Çetin Doğan’ın Balyoz soruşturması ile birlikte Rodrik çifti E. Özkök’ü hayran bırakan bir de blog açtılar. Ergenekon ve özellikle de Baba hakkındaki “gerçekleri” anlatıyorlar. “Eski Ankara Büyükelçisi Edelman bize kendisine AK Parti yandaşı biri tarafından getirilen bir darbe ihbarının sahte olduğunu söyledi” gibi Marslılarda “demek ki Balyoz da Ergenekon da uydurma” düşüncesi yaratmaya matuf ‘gerçekler’ üretiyorlar halk tüketimi için. Ama esas işler ABD’deki Yahudi lobileri, siyaset, medya, akademi ve Hollywood’daki güçlü akrabalar vasıtası ile dönüyor.  Bundan 8-10 yıl önce ABD’nin en büyük 5 networku olan NBC, ABC, CBS, CNN ve FOX’ un her birinin üst yöneticisi bir Yahudi idi. Kongre nasıl mı? İsrail yanlısı kararlar, mesela yardım kararları gizli oturumlarda  tartışılmadan ve çoğunlukla ‘oybirliği’ ile çıkar. 

Bizde Mavi Marmara akabindeki fazla iyimser biraz da hamasi söylemler son günlerde yerini yukarıda mezkûr türden daha gerçekçi bir kavramaya bırakmış gözüküyor.
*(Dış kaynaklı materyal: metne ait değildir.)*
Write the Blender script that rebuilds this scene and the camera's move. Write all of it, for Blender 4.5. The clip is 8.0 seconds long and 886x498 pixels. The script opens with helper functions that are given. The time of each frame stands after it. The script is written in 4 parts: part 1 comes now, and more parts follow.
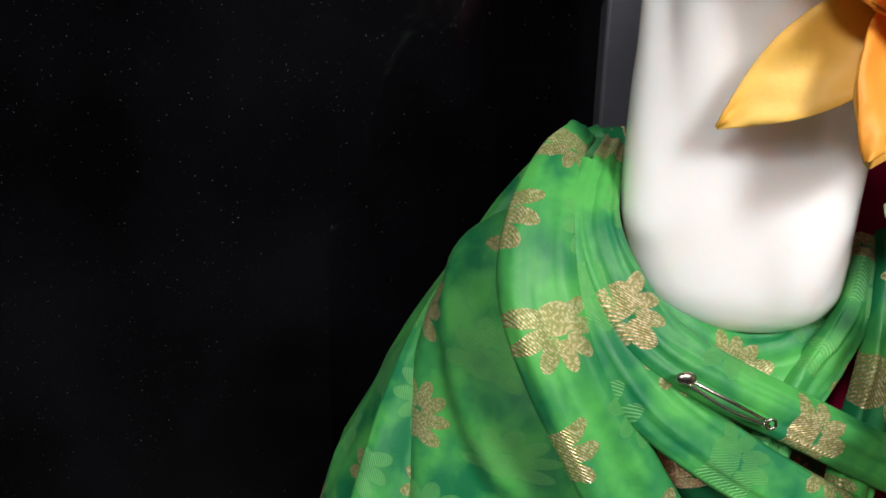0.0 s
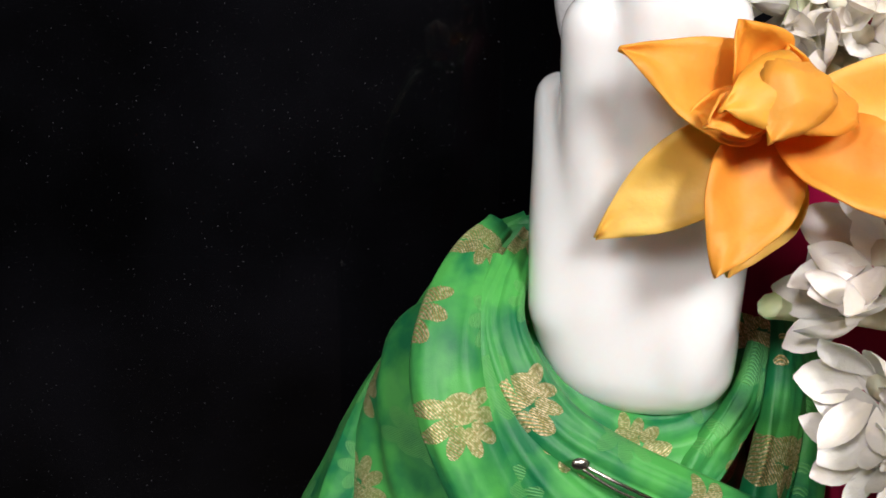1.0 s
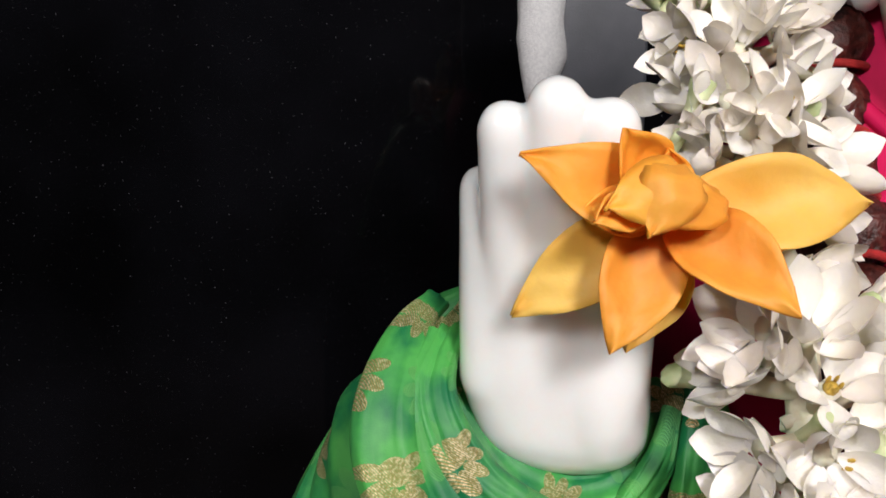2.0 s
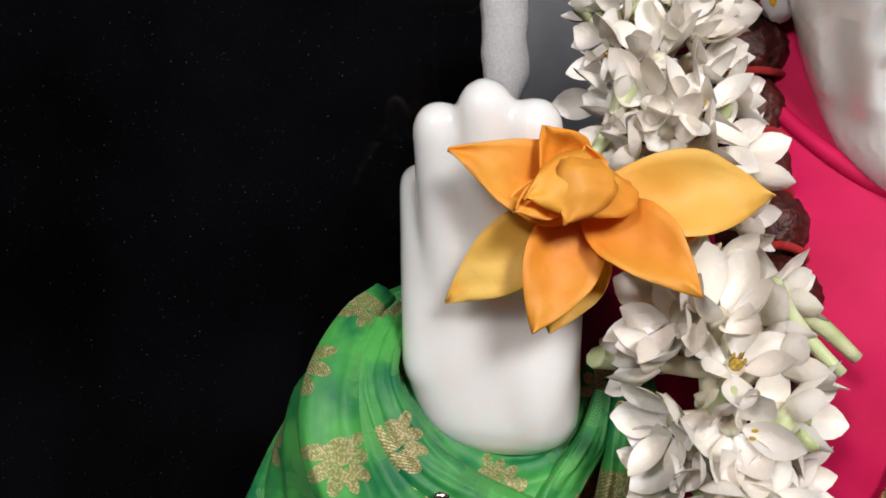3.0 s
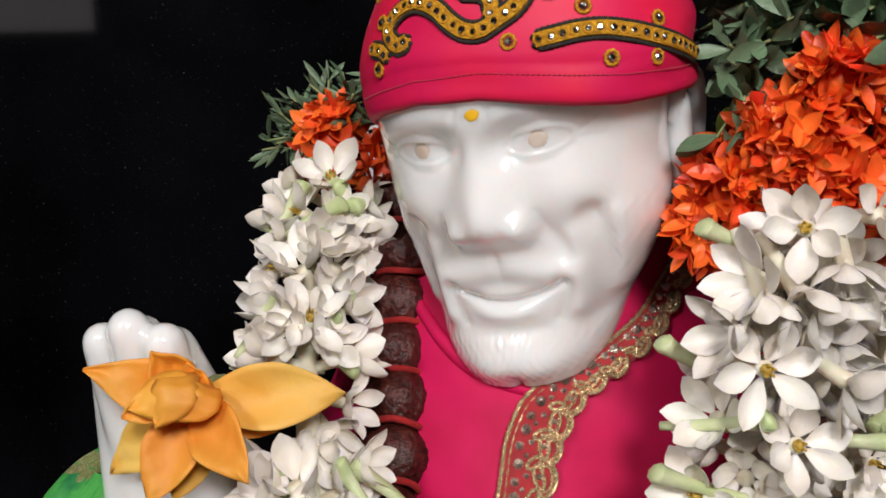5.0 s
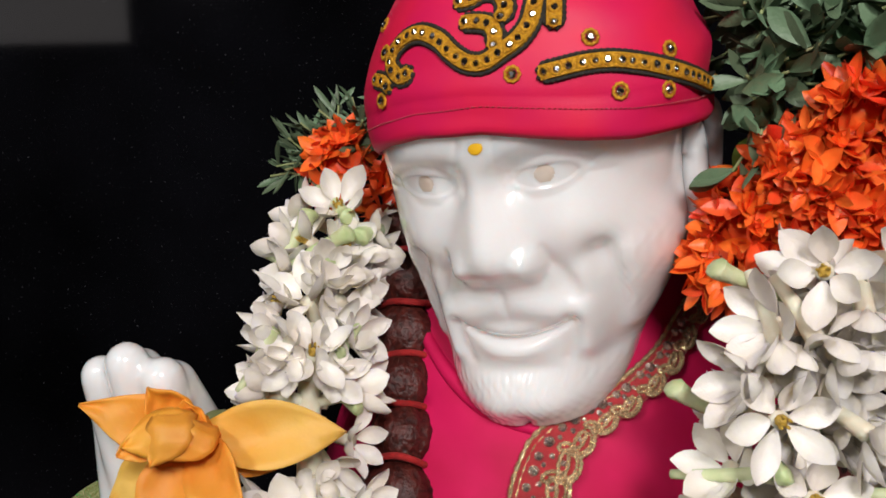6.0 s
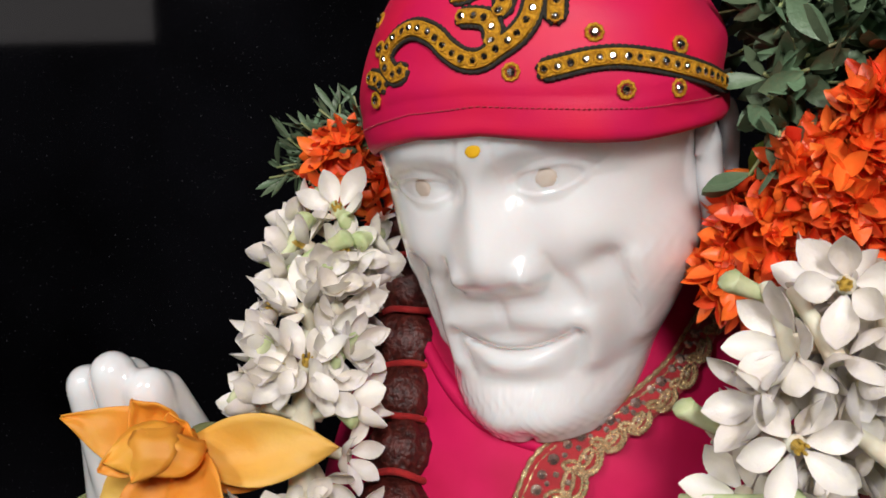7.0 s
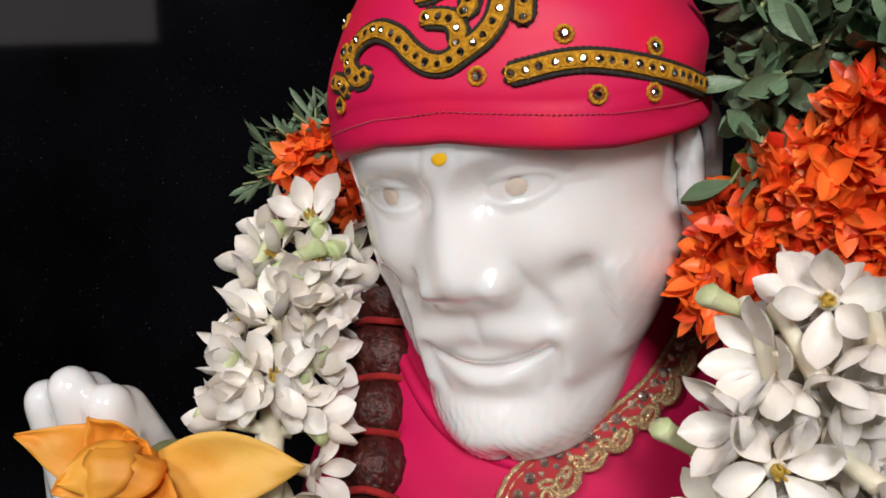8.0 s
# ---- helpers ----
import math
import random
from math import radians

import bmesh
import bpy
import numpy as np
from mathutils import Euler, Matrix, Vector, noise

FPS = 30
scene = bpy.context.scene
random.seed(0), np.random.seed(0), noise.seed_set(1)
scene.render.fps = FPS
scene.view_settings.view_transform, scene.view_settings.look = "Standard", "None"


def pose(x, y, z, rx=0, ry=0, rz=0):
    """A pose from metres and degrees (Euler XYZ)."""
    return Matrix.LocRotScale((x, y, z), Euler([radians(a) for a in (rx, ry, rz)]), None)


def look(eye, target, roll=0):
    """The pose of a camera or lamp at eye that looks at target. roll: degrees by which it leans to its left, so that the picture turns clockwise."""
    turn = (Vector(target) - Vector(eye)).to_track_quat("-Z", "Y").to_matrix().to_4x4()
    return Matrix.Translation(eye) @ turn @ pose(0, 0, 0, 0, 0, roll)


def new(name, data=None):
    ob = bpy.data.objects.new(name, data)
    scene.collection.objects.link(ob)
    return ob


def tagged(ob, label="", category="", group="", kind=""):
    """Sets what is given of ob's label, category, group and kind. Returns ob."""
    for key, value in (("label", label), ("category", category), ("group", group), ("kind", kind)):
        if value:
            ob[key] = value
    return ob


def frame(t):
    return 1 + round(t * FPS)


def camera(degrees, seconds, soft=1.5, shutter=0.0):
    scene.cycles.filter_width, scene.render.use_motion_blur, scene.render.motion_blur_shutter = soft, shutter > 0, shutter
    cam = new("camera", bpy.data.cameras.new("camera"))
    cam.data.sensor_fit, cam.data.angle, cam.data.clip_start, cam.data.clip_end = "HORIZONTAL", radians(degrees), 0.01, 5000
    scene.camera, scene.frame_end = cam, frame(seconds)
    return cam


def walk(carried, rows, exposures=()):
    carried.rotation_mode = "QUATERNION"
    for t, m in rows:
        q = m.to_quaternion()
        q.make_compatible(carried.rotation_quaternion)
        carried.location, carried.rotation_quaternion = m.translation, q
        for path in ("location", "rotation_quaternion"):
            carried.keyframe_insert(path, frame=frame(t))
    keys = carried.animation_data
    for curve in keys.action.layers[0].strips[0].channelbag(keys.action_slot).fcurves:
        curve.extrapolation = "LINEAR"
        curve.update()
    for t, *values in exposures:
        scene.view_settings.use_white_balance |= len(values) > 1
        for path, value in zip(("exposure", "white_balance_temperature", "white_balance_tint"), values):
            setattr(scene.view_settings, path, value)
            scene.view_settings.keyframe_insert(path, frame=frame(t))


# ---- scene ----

Erdoğan’ınkinden  sonra gerçekleşen Netanyahu-Obama ziyaretinin nasıl gittiğini Washington Post’tan Dana Milbanks “Netanyahu ABD’yi bozguna uğrattı. Beyaz Saray’a ABD bayrağı yerine beyaz bayrak çekilmeli idi”  mealindeki ifadesinde özetlenmiş.

Bu gerçekliği olduğu gibi görmek “demek ki bunlara bir şey yapılamaz” çaresizliğine itmemeli ahlaki doğrucuları. Evet, İsrail’in Washington’un en mutena muhitlerinde de Filistin’deki gibi yerleşim birimleri var, ama bu onun gücünün sonsuzluğu manasına gelmez. Şimdilerde hedefe İran’ı koyan İsrail’in Obama Amerikası’nın kendi desteğine ilaveten dünyayı da Irak’ta olduğu gibi yola getirmesine ihtiyacı var. Bu imkânsız değil ama Irak ve Afganistan’da İslam Dünyasına “sıkılmış yumruğunuzu açarsanız sıkarız” diyen Obama için kolay değil. Bu bağlamda İsrail  için  sahip olduğu kredinin önemli bir kısmını Türkiye’yi pasifize etmeye kullanmak pek rasyonel değil. Erdoğan’ın elindeki “uyuyan süpergüç” tesmiye edilen dünyanın vicdanı ve omurgalı lider imajının yanında siyasi avantaj olarak da bu gerçek var.